The England based literary society judged 19 prime ministers who have held the top job since 1916. Thatcher, who served from 1979 to 1990 netted 24 percent of the vote, tailed by Cameron and Neville Chamberlain who earned 22 percent and 17 percent, respectively.
A litany of historical authors weighed in on the Iron Lady, whom D.E. Meredith panned for a notorious “lack of compassion” due to Thatcher’s infamous line: “There’s no such thing as society,” while Lord Paddy Ashdown praised her as “a great and necessary destroyer.”

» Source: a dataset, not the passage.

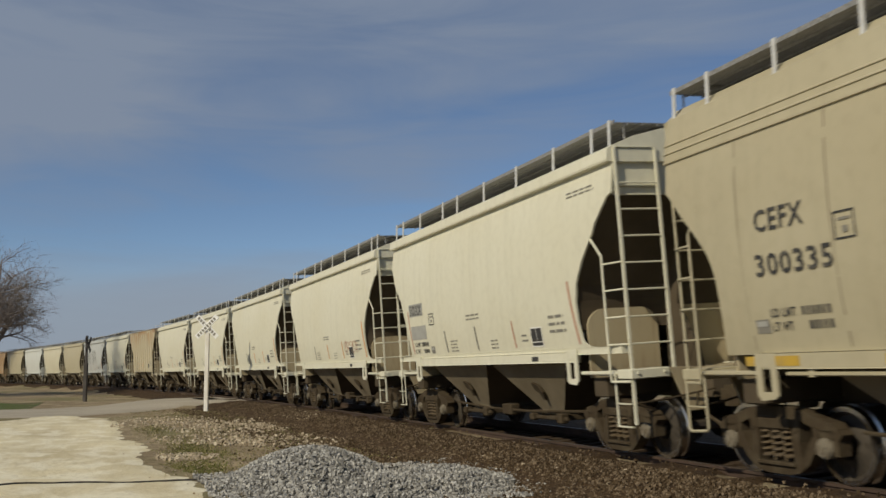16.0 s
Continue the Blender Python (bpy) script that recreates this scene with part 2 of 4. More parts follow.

“Thatcher made the idea of society, in the sense of a community that cares for all its members and accepts the premise that people need support and should not be stigmatized for it, an anathema,” wrote author Catherine Hokin, adding that Britain was “still reaping her poisoned harvest.”
Former chair of the Historical Writers Association, Manda Scott, listed “neoliberalism, de-industrialization, free-market ideology, Scottish poll tax, selling council houses and failing to act on early stages of global warming,” as reasons for choosing the Baroness, who died in 2013.
The deliverer of Brexit was not spared the writers’ wrath either, “He gambled with the country’s future prosperity and lost,” wrote author Angus Donald. “Then ran from the battlefield leaving the rest of us to pick up the pieces.”